● PROBLEM STATEMENT
Bring together all lines of the material below that contain the string "kind".

● RAW DATA
[start]
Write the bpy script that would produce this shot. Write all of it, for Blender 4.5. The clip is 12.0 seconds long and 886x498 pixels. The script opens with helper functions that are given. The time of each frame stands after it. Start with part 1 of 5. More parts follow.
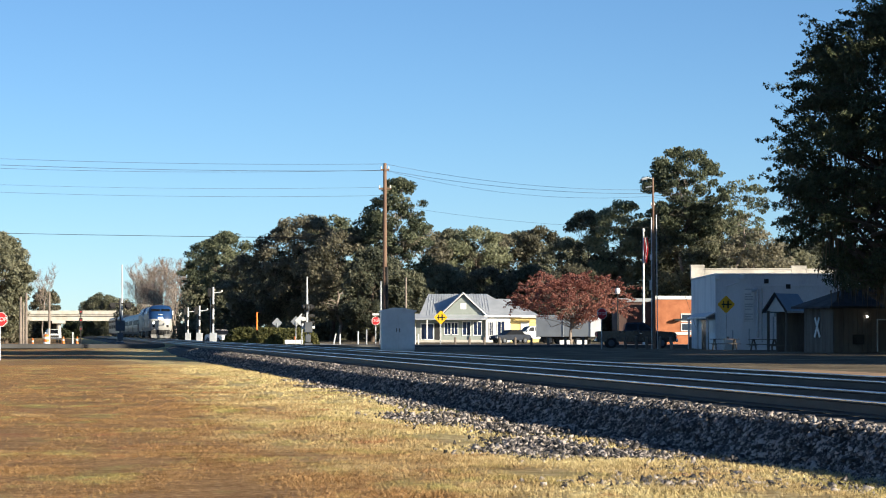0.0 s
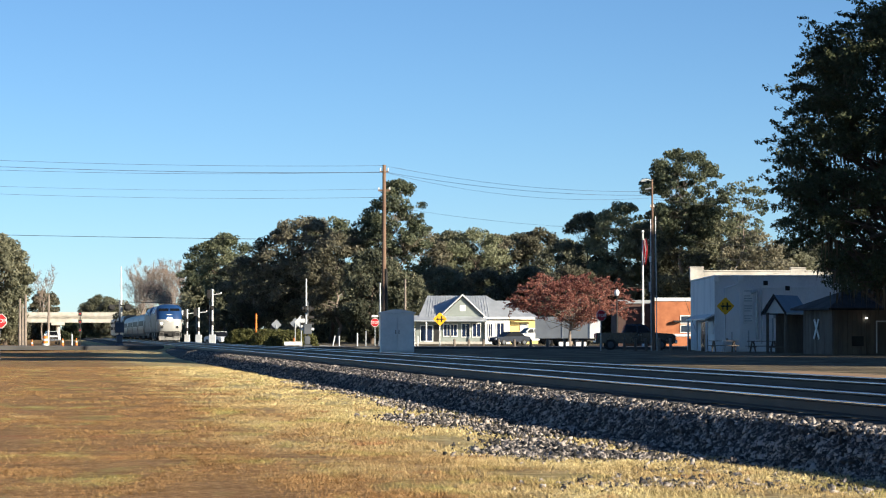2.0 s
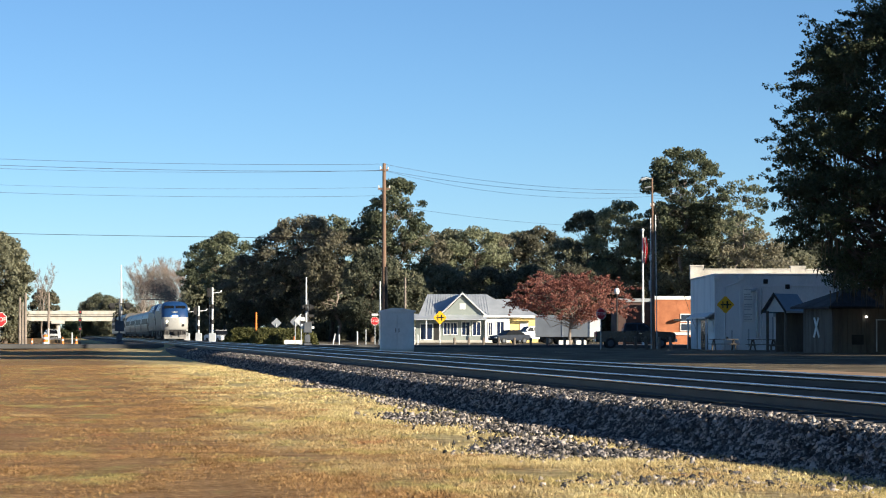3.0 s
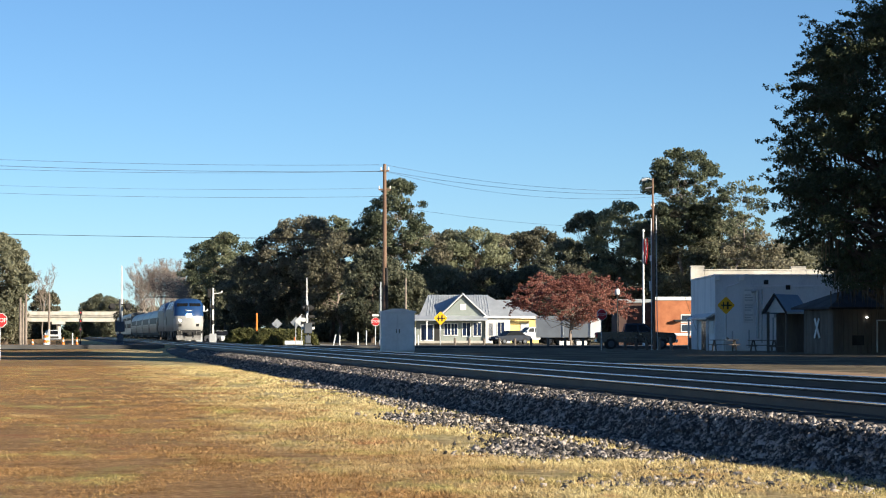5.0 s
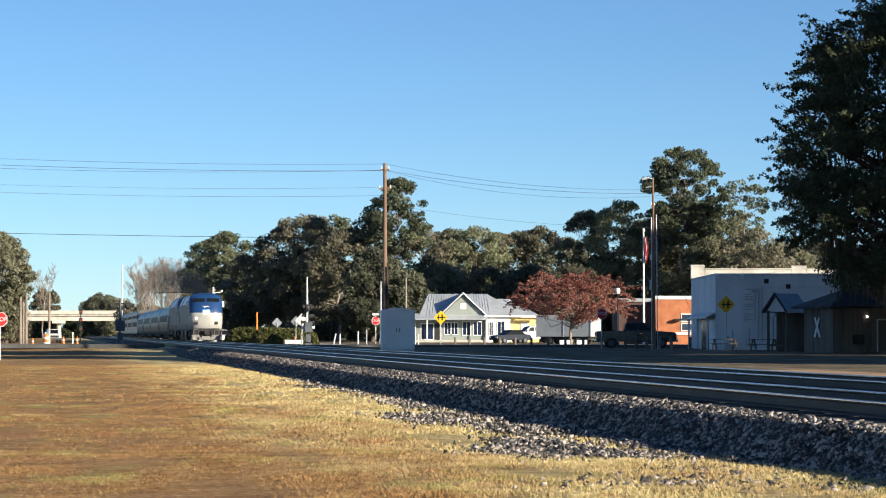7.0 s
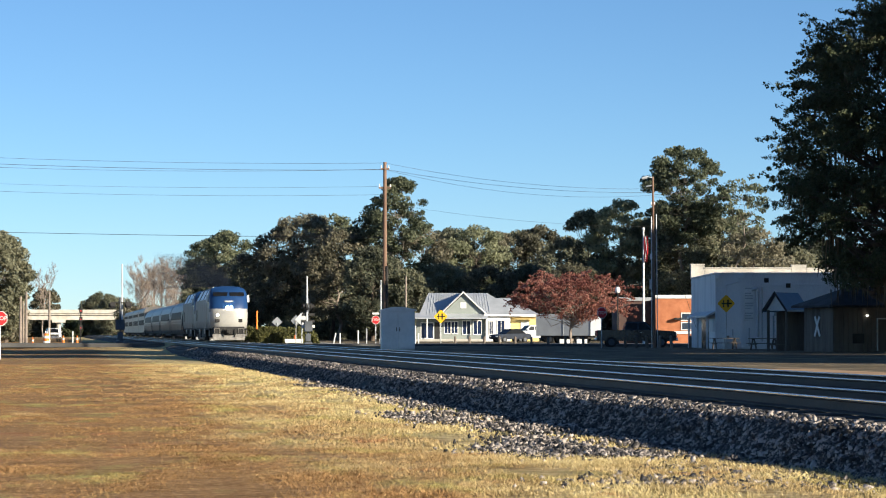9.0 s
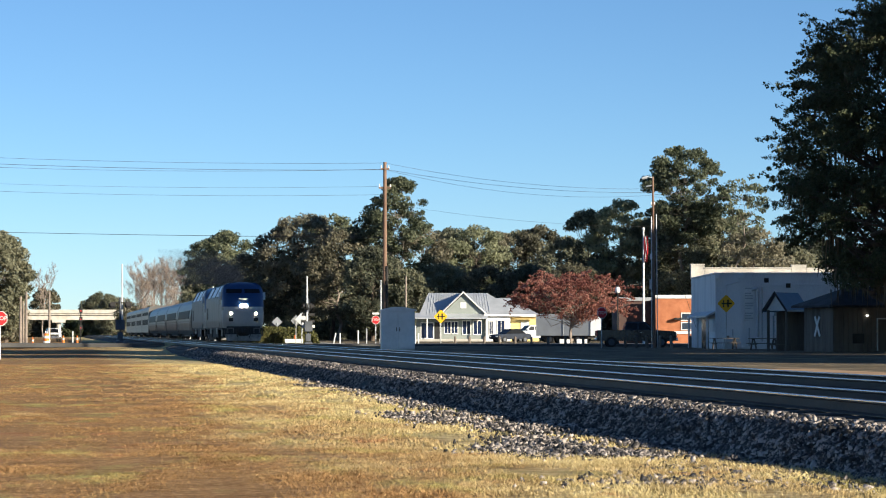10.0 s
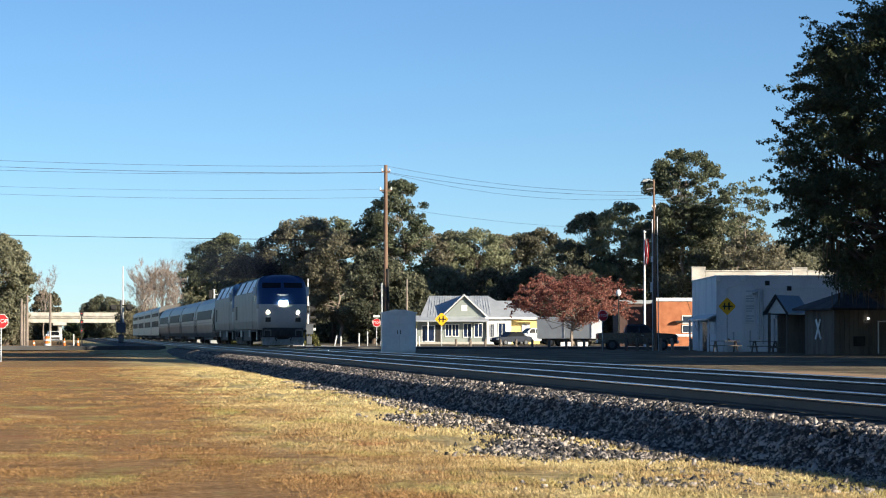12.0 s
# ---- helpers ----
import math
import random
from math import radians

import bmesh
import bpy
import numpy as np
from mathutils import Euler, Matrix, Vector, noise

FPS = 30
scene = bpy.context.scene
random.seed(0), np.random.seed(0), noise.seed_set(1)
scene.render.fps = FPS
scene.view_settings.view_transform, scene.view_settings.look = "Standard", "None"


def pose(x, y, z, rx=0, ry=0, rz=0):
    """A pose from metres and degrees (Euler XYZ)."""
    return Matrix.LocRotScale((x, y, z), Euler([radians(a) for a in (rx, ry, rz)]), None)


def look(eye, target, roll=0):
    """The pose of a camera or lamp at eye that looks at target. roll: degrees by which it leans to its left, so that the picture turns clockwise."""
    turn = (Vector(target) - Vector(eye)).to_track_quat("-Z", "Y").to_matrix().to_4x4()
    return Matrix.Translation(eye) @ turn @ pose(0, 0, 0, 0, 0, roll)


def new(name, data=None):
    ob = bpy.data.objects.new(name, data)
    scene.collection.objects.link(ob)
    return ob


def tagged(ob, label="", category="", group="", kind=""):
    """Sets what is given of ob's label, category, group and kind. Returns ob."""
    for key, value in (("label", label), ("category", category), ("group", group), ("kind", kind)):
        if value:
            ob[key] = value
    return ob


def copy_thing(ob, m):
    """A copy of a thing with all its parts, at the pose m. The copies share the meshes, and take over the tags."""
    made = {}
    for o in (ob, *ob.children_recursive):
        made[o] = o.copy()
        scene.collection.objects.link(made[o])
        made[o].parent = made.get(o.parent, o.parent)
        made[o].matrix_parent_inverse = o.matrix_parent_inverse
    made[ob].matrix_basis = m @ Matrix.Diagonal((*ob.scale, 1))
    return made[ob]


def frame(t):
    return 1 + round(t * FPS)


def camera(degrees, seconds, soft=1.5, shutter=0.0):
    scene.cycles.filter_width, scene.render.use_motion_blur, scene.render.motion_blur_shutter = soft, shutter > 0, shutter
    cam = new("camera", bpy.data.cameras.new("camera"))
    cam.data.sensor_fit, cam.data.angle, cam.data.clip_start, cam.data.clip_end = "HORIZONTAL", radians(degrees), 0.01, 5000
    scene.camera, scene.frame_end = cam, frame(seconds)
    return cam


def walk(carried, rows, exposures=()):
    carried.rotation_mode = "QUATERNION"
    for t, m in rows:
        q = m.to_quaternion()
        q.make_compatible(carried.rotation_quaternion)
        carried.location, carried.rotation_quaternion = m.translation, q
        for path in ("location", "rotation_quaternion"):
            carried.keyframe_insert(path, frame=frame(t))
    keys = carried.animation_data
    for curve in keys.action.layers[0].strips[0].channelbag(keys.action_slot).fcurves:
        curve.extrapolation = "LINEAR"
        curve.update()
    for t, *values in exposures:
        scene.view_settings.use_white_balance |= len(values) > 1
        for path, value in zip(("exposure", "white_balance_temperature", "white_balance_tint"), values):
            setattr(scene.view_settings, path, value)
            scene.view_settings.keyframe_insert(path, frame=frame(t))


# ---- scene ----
[end]
● FULL ANSWER
def tagged(ob, label="", category="", group="", kind=""):
    """Sets what is given of ob's label, category, group and kind. Returns ob."""
    for key, value in (("label", label), ("category", category), ("group", group), ("kind", kind)):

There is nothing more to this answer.